"Today, more than ever, we need political leaders who can see the big picture, who understand the relationship between the economy and its environmental support systems." –Lester R. Brown, Plan B 3.0: Mobilizing to Save Civilization
Chapter 8. Raising Land Productivity: Rethinking Land Productivity
After climbing from 1.1 tons per hectare in 1950 to 2.8 tons in 2002, the world grain yield has reached a level where it is becoming more difficult to sustain a continuing rapid rise. Much of the impressive gain in yields came as scientists boosted the share of photosynthate going to seed from 20 percent in traditional varieties to over 50 percent in modern high-yielding grains, close to the theoretical limit. Efforts to raise yields further are starting to push against the physiological limits of plants. In many countries, the rise in yields is slowing and in some it is leveling off. For example, yields have not risen much in rice in Japan since 1984, in wheat in Mexico since 1980, or in wheat in the United States since 1985.9
This loss of momentum is worldwide. While world grainland productivity rose by just over 2 percent a year from 1950 to 1990, it averaged only 1 percent annually from 1990 to 2001. (See Table 8-1.) And in the last five years from 1997 to 2002, the annual yield gain dropped to 0.5 percent.10
The rise in grain yields will likely slow further during this decade. In addition to the shrinking backlog of technology to draw upon, many farmers also must deal with a loss of irrigation water, and farmers worldwide are facing the prospect of record-high temperatures—all of which could make it difficult to sustain a steady rise in land productivity.
Although the rise in yields is slowing, there are still many opportunities for increasing yields, but in most situations the potential for doing so is modest. In Africa, for example, where fertilizer use is restricted by aridity and transport costs, the simultaneous planting of grain and leguminous trees is showing promise. The trees start slowly, permitting the grain crop to mature and be harvested. Then they grow to several feet in height. The leaves dropped from the trees provide nitrogen and organic matter—both sorely needed in African soils. The wood is then cut and used for fuel.

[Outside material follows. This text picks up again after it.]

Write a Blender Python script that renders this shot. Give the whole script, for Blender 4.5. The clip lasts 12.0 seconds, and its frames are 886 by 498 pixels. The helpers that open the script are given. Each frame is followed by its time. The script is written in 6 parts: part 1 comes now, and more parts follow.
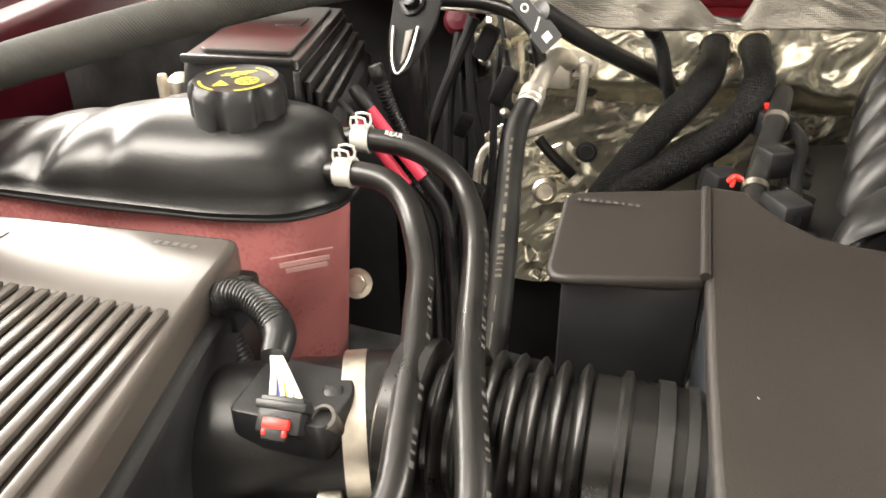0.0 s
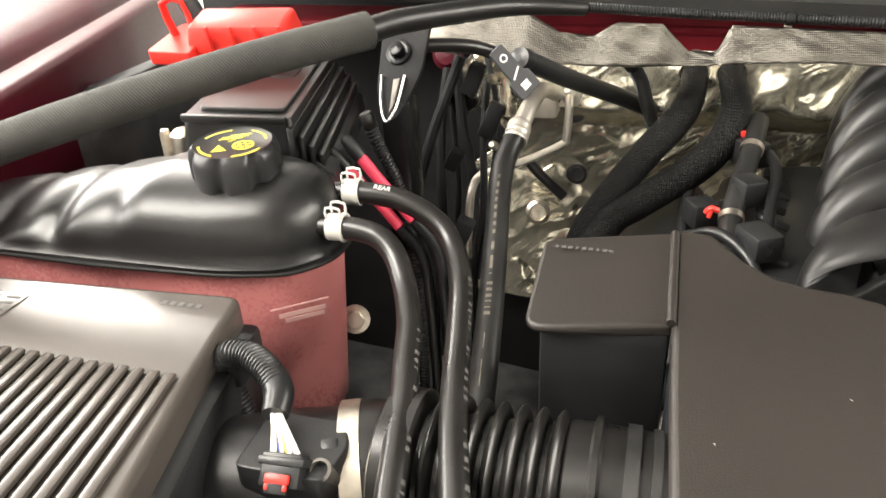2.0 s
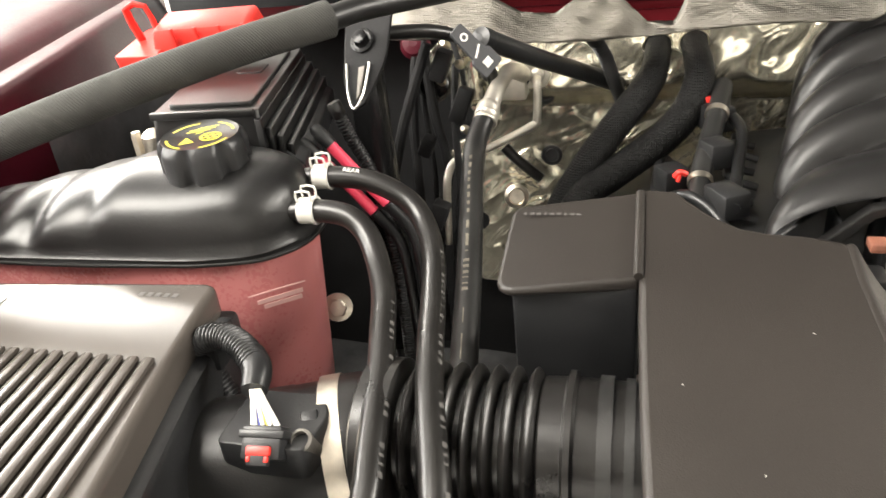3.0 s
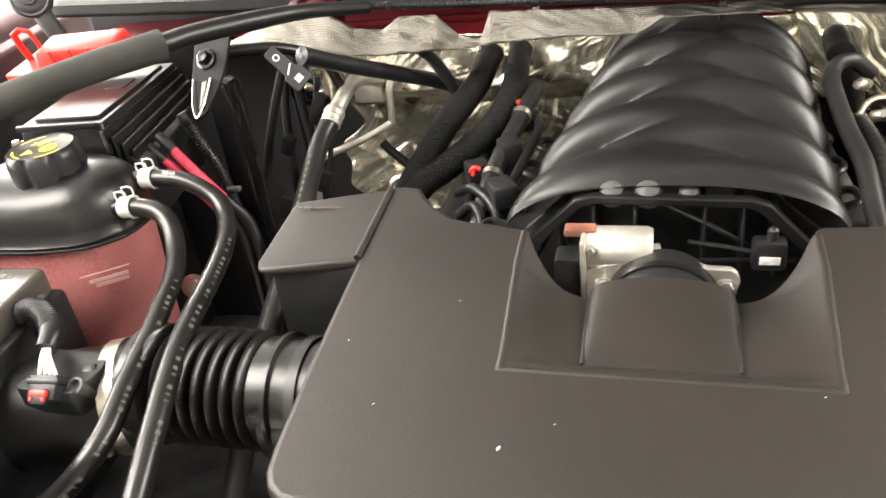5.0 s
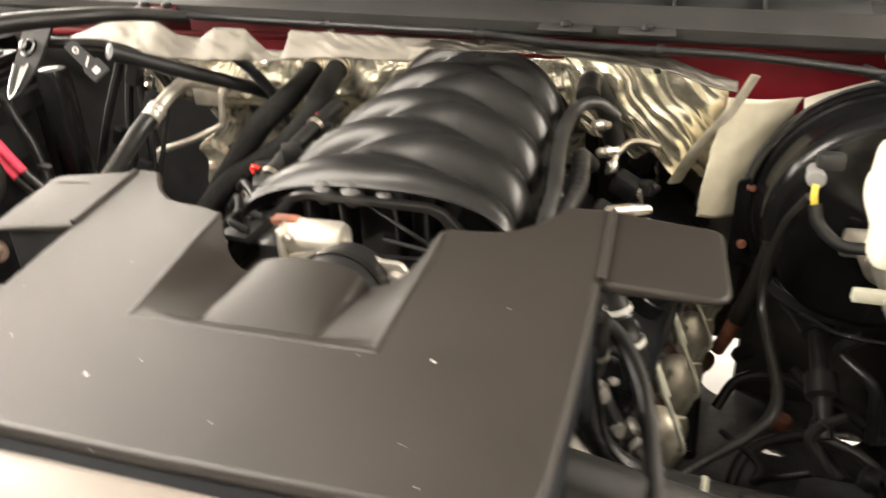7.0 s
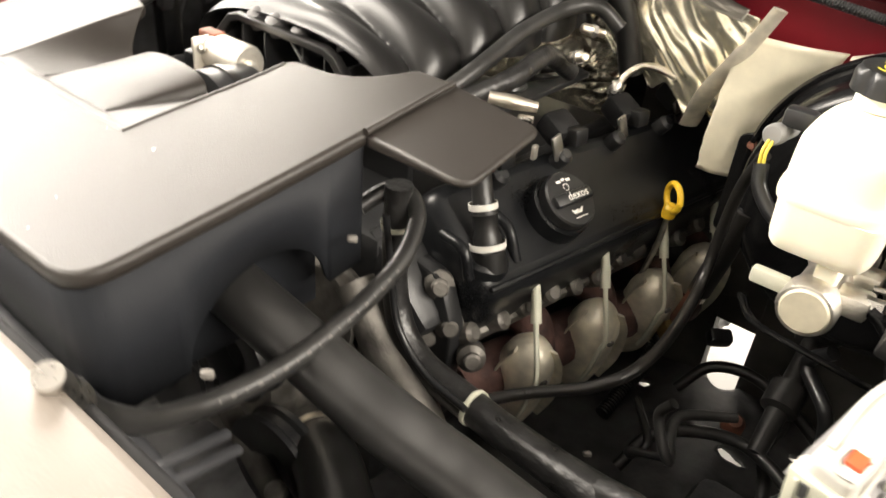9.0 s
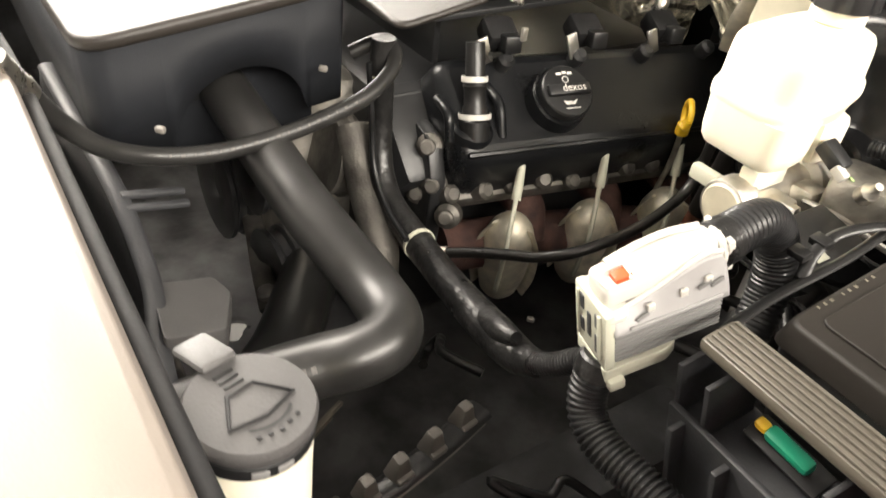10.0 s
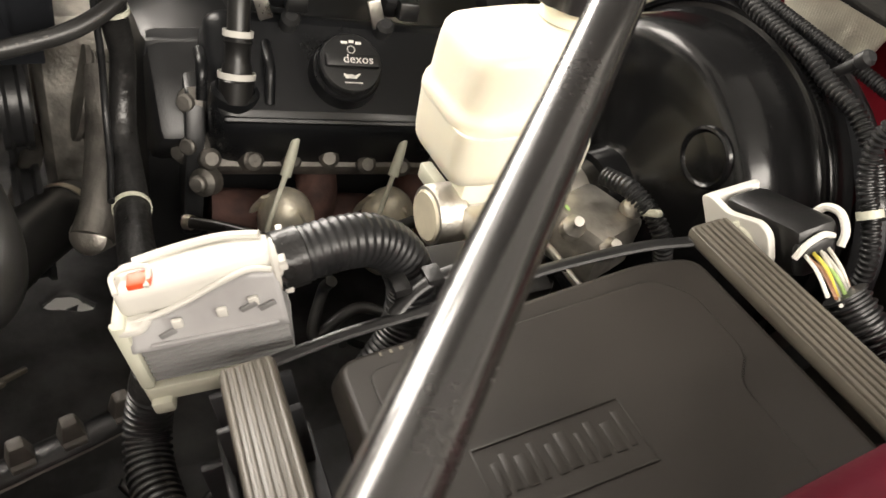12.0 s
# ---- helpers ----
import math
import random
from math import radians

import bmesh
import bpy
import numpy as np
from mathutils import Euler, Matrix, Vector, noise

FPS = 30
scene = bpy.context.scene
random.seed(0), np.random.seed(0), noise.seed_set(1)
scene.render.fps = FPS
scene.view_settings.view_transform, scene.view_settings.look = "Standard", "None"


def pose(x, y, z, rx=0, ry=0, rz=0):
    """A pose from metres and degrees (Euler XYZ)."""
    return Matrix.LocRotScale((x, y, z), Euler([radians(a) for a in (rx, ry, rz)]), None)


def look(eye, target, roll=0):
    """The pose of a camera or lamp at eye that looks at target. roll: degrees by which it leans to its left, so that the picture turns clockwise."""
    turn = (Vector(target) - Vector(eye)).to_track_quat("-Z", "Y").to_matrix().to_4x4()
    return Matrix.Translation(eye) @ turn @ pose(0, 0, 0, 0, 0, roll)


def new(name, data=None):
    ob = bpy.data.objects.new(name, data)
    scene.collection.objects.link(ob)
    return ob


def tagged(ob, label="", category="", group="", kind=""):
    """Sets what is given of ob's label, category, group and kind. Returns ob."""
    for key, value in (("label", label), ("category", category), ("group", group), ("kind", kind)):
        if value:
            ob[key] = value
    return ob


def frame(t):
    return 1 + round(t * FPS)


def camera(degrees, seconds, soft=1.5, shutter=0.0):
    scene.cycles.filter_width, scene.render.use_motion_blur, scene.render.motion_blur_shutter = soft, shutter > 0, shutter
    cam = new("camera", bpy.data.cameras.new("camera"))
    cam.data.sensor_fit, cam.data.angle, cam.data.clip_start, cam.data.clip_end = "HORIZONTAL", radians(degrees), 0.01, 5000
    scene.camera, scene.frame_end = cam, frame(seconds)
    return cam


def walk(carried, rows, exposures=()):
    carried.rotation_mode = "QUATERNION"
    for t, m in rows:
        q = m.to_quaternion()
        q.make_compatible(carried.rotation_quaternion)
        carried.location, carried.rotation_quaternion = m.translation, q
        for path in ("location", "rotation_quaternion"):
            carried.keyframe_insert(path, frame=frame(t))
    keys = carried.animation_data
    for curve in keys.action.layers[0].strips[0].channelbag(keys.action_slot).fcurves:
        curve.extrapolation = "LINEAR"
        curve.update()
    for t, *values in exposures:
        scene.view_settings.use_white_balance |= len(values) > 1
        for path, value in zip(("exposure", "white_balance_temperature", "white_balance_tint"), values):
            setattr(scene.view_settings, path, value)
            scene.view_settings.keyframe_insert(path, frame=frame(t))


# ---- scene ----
cam = camera(61.3, 12.0, shutter=0.5)

PATH = [
    (0, (-0.313, -0.451, 1.196), (-0.81, 1.244, 0.257), -0.4),
    (0.5, (-0.307, -0.45, 1.194), (-0.776, 1.235, 0.224), -1.4),
    (1, (-0.322, -0.459, 1.215), (-0.805, 1.223, 0.248), -0.2),
    (1.5, (-0.301, -0.459, 1.23), (-0.757, 1.198, 0.206), -0.2),
    (2, (-0.29, -0.46, 1.252), (-0.81, 1.222, 0.304), -2.7),
    (2.5, (-0.271, -0.473, 1.242), (-0.797, 1.223, 0.322), -5.1),
    (2.7, (-0.273, -0.474, 1.232), (-0.796, 1.223, 0.312), -5.7),
    (4.3, (-0.134, -0.495, 1.249), (-0.583, 1.151, 0.206), -9.3),
    (4.5, (-0.099, -0.501, 1.266), (-0.566, 1.153, 0.245), -9.6),
    (5, (-0.005, -0.534, 1.276), (-0.564, 1.121, 0.304), -8.1),
    (5.5, (0.032, -0.528, 1.282), (-0.575, 1.142, 0.363), -8.4),
    (6, (0.066, -0.501, 1.282), (-0.322, 1.249, 0.395), -7.2),
    (6.5, (0.106, -0.509, 1.282), (-0.238, 1.265, 0.423), -5.4),
    (7, (0.307, -0.558, 1.259), (-0.233, 1.146, 0.361), -2.2),
    (7.5, (0.437, -0.555, 1.236), (-0.154, 1.096, 0.274), -0.9),
    (7.7, (0.467, -0.541, 1.217), (-0.139, 1.103, 0.253), -0.1),
    (9.3, (0.75, -0.369, 1.189), (-0.4, 0.842, 0.088), 6.1),
    (9.5, (0.824, -0.356, 1.187), (-0.393, 0.756, 0.054), 6.5),
    (10, (0.907, -0.334, 1.178), (-0.365, 0.645, -0.014), 7.5),
    (10.5, (0.924, -0.287, 1.16), (-0.371, 0.625, -0.061), 7.9),
    (11, (0.93, -0.186, 1.169), (-0.272, 0.835, -0.061), 14.7),
    (11.5, (0.949, -0.106, 1.174), (-0.227, 0.957, -0.046), 17.1),
    (12, (0.981, -0.041, 1.187), (-0.257, 0.893, -0.076), 15.7),
]
walk(cam, [(t, look(eye, target, roll)) for t, eye, target, roll in PATH],
     [(0.0, 0.0, 6550, 10), (2.5, -0.06, 6350, 9), (5.0, 0.0, 6350, 10), (6.5, 0.0, 6850, 11), (7.5, 0.06, 6700, 10), (9.5, 0.31, 6600, 10), (10.5, 0.4, 6550, 10), (11.2, 0.0, 6550, 10), (12.0, -0.24, 6550, 11)])

# ---- world and lights ----
world = bpy.data.worlds.new("garage_world")
scene.world = world
world.use_nodes = True
world.node_tree.nodes["Background"].inputs[0].default_value = (0.9, 0.85, 0.78, 1)
world.node_tree.nodes["Background"].inputs[1].default_value = 0.02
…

This simple, locally adapted technology, developed by Pedro Sanchez, head of the International Centre for Research in Agroforestry in Nairobi, often enables farmers to double their grain yields within a matter of years as soil fertility builds.11
The magnitude of the challenge ahead is unmistakable. It will force us to think about both limiting the growth in demand and using the existing harvest more productively. On the demand side, achieving an acceptable balance between food and people may now depend on stabilizing world population as close to 7 billion as possible and reducing the unhealthily high level of consumption of livestock products in industrial countries. But we must also think more broadly about land productivity, considering not only the individual crop but how we can increase the number of crops harvested and how to use them better.
|Table 8-1. Gains in World Grain Yield Per Hectare, 1950-2001|
1Yields for 1990 and 2001 are three-year averages.
Source: See endnote 10.
9. Yields from USDA, op. cit. note 1; percent photosynthate to seed from J. T. Evans, Crop Evolution Adaptation and Yield (Cambridge: Cambridge University Press, 1993), pp. 242-44.
10. Table 8-1 from USDA, op. cit. note 1.
11. Pedro Sanchez, "The Climate Change-Soil Fertility-Food Security Nexus," summary note (Bonn: International Food Policy Research Institute, 4 September 2001).